Heaven forbid I had to share my feelings. That was my kryptonite. Whether to friends or therapists, the relationship was not long-lived once I had spilled my beans. Emotional closeness felt like stepping on a slug barefoot; it was yucky. It was also scary. The facade I had created of a successful, strong, capable, and functioning member of society was at risk if I let on to what was really going on inside. A tangled mess of confusion, loneliness, anxiety, depression and disconnection.
Watching 3 Mics yesterday on Netflix brought this all back up. The memories of my 20-something-year-old self desperately seeking help for the emotionally broken child within me sobbing uncontrollably as I repeated over and over the story of my childhood in a therapist’s office while at the same time running as far away from the pain as I could in the arms of lovers, both foreign and domestic.

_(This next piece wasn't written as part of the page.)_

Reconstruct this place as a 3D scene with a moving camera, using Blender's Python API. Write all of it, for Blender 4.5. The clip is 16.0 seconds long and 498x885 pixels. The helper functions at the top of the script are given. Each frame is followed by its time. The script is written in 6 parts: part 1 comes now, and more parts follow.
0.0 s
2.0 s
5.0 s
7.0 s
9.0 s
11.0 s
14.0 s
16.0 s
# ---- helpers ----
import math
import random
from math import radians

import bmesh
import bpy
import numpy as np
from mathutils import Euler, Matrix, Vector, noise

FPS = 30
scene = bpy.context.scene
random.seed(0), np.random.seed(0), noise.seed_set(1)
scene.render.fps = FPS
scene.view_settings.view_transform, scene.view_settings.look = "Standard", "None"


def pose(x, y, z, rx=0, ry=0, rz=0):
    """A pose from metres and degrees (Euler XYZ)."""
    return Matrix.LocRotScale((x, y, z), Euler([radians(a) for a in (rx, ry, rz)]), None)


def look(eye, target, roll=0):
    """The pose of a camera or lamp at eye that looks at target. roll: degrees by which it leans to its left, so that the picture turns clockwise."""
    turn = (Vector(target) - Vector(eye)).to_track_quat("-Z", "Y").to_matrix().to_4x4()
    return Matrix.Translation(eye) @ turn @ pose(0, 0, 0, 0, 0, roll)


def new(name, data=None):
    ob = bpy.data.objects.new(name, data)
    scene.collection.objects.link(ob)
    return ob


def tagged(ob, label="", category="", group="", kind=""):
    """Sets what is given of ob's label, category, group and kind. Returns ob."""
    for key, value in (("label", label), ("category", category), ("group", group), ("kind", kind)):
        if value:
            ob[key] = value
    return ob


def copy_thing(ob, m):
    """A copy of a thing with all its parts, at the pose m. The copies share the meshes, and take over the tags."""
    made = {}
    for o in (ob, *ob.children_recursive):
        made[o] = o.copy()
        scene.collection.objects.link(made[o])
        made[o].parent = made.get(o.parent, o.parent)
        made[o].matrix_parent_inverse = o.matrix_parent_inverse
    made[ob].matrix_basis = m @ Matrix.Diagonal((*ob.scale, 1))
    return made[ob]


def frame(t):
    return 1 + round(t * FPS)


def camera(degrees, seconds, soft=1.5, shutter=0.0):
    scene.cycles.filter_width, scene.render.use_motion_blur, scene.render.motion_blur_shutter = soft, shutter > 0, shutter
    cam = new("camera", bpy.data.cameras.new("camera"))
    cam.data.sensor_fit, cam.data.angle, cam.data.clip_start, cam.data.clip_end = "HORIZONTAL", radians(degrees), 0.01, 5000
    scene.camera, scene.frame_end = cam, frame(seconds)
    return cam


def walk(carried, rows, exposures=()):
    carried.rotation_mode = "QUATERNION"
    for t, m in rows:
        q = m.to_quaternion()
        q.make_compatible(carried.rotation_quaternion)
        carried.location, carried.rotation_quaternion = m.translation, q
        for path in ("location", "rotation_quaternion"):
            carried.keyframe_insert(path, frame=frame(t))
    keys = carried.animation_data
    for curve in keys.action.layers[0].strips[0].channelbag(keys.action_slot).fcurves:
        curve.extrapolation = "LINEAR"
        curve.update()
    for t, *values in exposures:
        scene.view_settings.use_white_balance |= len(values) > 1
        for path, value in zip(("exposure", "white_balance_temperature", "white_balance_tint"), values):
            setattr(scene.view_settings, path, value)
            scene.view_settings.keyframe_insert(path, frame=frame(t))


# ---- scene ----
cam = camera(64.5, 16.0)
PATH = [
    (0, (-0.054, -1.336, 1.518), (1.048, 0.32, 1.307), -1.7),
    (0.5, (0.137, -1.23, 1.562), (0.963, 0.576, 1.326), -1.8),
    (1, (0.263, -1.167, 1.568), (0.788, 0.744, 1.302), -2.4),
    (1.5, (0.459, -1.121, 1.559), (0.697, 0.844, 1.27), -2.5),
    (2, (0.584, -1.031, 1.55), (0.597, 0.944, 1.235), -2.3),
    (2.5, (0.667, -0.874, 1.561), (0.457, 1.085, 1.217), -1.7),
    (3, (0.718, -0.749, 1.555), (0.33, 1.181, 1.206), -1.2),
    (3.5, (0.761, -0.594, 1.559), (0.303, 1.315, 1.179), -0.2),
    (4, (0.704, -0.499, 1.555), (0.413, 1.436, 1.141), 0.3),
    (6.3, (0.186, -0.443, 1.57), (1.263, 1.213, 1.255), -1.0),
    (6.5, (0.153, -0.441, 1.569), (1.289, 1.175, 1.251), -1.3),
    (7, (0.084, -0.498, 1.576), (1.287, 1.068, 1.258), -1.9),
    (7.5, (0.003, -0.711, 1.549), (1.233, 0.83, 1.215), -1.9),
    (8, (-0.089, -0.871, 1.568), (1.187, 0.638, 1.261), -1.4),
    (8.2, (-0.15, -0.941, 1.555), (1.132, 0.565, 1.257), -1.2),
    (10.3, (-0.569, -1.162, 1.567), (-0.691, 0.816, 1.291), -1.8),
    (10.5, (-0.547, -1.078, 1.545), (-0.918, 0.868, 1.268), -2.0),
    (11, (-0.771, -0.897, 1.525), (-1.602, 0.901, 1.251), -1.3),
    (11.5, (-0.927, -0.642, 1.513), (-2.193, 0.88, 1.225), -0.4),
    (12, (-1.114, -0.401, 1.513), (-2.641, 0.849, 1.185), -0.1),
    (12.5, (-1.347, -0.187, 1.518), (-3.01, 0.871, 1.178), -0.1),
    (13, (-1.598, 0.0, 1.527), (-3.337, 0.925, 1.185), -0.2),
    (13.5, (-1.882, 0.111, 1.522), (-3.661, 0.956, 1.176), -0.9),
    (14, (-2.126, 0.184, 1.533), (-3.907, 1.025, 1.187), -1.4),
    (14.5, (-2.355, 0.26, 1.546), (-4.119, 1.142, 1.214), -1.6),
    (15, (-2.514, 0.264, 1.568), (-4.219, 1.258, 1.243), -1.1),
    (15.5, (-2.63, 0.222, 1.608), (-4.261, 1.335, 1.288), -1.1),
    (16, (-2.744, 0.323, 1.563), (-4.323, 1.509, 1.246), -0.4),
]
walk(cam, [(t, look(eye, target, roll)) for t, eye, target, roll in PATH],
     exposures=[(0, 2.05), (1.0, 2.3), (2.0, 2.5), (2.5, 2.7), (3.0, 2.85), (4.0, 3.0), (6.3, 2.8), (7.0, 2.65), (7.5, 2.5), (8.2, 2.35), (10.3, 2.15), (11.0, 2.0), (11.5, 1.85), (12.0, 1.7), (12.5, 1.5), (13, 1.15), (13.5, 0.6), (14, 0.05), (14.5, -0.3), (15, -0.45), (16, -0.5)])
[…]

3 Mics is a comedy special, a one-man show by Neal Brennan. His one-liners were funny, but what left an indelible impression on me was his candid revelations of his own journey through depression as a result of growing up with a violent, alcoholic, and narcissistic father. I envy people who can string together minimal words into impactful sentences. Listening to him describe his story and reading comments on his page from his fans sharing how they felt he was telling their story reinforces a truth that while our stories may be unique, our pain is the same.

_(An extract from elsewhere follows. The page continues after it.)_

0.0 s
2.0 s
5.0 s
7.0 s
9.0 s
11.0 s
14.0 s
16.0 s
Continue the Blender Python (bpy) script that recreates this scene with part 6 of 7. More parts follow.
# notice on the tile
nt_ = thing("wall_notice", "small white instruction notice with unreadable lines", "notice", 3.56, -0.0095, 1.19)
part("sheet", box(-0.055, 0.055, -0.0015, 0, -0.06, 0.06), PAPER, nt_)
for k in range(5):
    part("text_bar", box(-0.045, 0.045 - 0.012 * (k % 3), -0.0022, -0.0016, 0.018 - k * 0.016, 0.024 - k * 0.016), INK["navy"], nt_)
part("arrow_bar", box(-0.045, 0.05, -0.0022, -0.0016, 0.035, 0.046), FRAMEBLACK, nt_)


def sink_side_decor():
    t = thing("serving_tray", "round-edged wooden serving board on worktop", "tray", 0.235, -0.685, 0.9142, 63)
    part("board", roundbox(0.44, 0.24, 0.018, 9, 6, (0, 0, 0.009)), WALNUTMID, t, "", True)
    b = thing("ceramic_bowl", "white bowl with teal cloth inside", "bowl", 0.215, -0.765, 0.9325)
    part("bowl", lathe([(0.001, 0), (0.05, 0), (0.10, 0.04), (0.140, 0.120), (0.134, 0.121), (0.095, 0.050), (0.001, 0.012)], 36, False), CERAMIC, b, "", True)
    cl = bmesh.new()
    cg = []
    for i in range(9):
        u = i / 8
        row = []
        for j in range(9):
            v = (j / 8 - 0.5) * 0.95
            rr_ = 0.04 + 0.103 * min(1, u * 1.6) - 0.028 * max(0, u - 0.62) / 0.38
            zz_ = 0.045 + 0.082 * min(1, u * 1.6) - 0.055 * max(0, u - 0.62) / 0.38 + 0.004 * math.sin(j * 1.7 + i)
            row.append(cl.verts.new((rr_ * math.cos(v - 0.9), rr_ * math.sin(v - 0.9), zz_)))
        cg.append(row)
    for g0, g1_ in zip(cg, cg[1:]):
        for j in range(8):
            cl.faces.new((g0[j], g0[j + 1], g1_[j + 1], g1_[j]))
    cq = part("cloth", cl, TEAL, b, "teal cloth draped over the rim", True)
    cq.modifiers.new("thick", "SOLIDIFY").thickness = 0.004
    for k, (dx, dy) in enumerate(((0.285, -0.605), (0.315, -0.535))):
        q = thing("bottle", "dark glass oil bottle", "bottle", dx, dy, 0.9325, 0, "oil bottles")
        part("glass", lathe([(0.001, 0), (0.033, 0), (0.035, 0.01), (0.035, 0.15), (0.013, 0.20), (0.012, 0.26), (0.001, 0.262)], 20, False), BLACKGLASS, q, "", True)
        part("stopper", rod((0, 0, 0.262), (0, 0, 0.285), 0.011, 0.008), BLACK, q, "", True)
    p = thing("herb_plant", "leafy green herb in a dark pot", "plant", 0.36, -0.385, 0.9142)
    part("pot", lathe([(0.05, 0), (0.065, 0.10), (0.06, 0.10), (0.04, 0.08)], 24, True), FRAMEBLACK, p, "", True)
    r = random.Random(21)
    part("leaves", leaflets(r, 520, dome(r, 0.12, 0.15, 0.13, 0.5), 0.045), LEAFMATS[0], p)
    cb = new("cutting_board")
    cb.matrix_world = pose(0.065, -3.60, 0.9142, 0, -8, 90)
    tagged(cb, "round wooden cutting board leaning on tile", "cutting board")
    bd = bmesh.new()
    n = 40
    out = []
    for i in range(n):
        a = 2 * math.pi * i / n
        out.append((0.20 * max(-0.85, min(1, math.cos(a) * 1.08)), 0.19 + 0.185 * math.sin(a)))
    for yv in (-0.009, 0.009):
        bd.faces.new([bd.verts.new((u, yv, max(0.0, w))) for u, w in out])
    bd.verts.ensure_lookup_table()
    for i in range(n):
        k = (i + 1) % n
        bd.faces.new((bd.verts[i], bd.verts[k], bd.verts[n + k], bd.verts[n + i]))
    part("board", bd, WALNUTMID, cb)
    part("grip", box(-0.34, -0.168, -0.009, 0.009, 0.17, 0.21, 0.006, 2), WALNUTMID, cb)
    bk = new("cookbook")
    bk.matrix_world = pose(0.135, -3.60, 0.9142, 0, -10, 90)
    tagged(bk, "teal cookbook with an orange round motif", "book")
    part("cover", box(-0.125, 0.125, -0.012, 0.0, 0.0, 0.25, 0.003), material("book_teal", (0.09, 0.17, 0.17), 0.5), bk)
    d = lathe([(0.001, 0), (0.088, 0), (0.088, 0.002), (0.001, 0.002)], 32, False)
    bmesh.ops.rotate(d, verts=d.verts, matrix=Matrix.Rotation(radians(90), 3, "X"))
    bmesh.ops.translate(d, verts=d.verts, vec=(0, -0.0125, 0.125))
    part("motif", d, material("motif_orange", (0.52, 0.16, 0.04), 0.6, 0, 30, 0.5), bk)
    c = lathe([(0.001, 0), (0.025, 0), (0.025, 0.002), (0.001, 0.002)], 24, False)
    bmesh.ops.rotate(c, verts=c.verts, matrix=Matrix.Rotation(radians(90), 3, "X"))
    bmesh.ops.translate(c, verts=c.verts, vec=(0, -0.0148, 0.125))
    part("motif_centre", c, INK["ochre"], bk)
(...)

He recalls growing up as the youngest of his parent’s 10 children, with a father who took up all the physical and emotional space in a room, learning to stifle his feelings so that eventually they atrophied and in order to feel anything, in essence, became addicted to achievement and adrenaline and yet the rush of his successes never quite satisfying his core needs, to which I can wholeheartedly relate.
I used achievement and adrenaline to feel as well. Growing up, I didn’t feel seen or appreciated, so in school and work, I worked hard to be recognized as talented and dedicated, which was made easy by being an INTJ. Adrenaline came in the form of drama, relationship drama specifically. If I wasn’t having one-night stands with strange men, then I was stirring up havoc in my relationships as a result of my love addiction and intimacy avoidance.
Unlike Neal, I’ve never been medicated. I never got far enough with any therapist to have that topic come up. I just learned to cope and hide when things got too real. Until I had had enough of the turmoil. I was fed up with spinning my wheels in life, love, and career. There is no one path to emotional freedom, but the result, I believe, is universal, reconnecting with your true self, your forgotten self, and learning to help the broken child within you become whole again.
This is the journey I began about 5 years ago and one I continue on with compassion and love for myself.